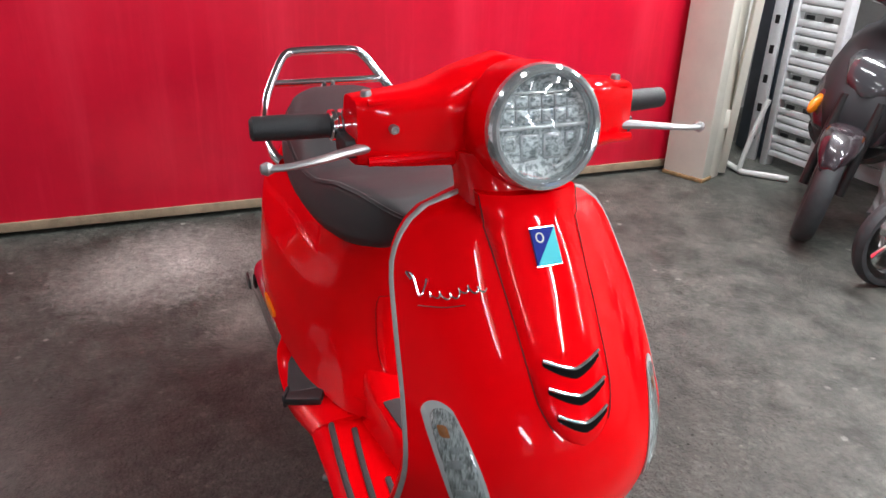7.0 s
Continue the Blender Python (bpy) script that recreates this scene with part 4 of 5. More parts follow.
for y0, w in ((-0.045, 0.010), (-0.016, 0.014), (0.018, 0.014), (0.046, 0.009)):
    low = -0.043 if abs(y0) < 0.03 else -0.03
    boxpart("lamp_cell", (-0.022, y0 - w, low), (-0.008, y0 + w, -0.008), RIM, headset, "bright lamp cell frame", 0.004, place=HP)
    boxpart("lamp_cell", (-0.012, y0 - w + 0.0025, low + 0.003), (-0.0068, y0 + w - 0.0025, -0.0105), CELL, headset, "lamp cell with painted mirror streaks", 0.003, place=HP)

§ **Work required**
Set every line down exactly as written, leaving each picture out.

§ **Task result**
7.0 s
Continue the Blender Python (bpy) script that recreates this scene with part 4 of 5. More parts follow.
for y0, w in ((-0.045, 0.010), (-0.016, 0.014), (0.018, 0.014), (0.046, 0.009)):
    low = -0.043 if abs(y0) < 0.03 else -0.03
    boxpart("lamp_cell", (-0.022, y0 - w, low), (-0.008, y0 + w, -0.008), RIM, headset, "bright lamp cell frame", 0.004, place=HP)
    boxpart("lamp_cell", (-0.012, y0 - w + 0.0025, low + 0.003), (-0.0068, y0 + w - 0.0025, -0.0105), CELL, headset, "lamp cell with painted mirror streaks", 0.003, place=HP)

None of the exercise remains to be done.